I think Posterous has some excellent features going. What it doesn't have is a community feel behind it. I get the feeling that every Posterous blog stands alone. Versus other blogging systems - Tumblr comes to mind - where community is a big part of the fun. That's one of the things that's made Posterous tough to consider as a main platform - that and theming.
Are you a Tumblr user? Because the large part of the community occurs on the Dashboard, through reblogging and passing things along. You get some people who comment back-and-forth, some people who act as nodes for large amounts of content. I'd love to map it: you get a brilliant web built up.
Tumblr isn't about the individual blog community. It's about the Tumblr community.
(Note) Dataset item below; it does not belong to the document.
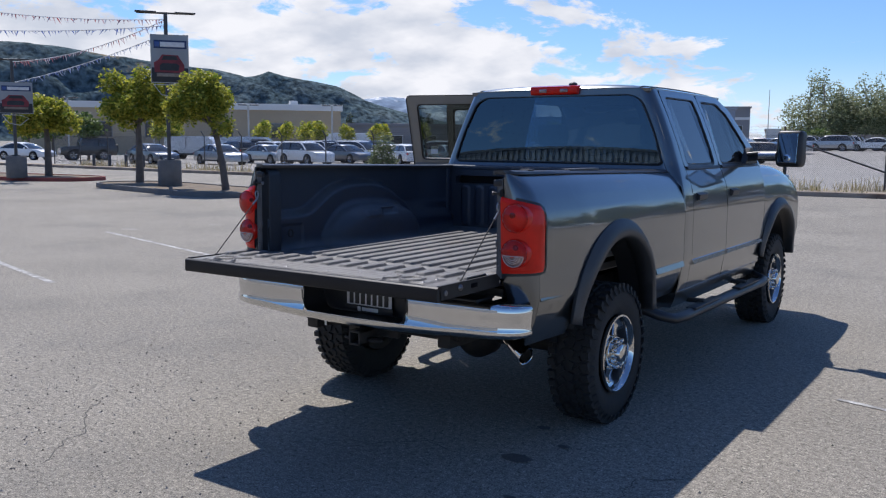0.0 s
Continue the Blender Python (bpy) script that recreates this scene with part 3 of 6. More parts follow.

And I like, actually, that when you look at a blog it seems entirely personal, but that from the dashboard it seems like parts of a larger community.
The Tumblr founders are very against comments, and I love that. Comments don't form a community. They add a facade of a community in all but the best cases. Community relies on the form of the medium, and commenting very rarely is the answer. With forums, you have threads; with Tumblr, you have likes, reblogs, and answers. It's a wonderful solution.
The concept of bubbling up conversation to the top level of one's own published blog is fascinating. I didn't quite understand reblogging before reading your explanation, and I think that's the main downside to the scheme, but there is certainly value in making the act of commenting ALSO an act of publishing on one's own blog.
Yeah. It's tough to understand, and sometimes I feel that it detracts from the blog entirely (extended back-and-forth conversations start to look amateur), but it's a very neat system that gives you a lot of freedom in how you choose to handle interaction.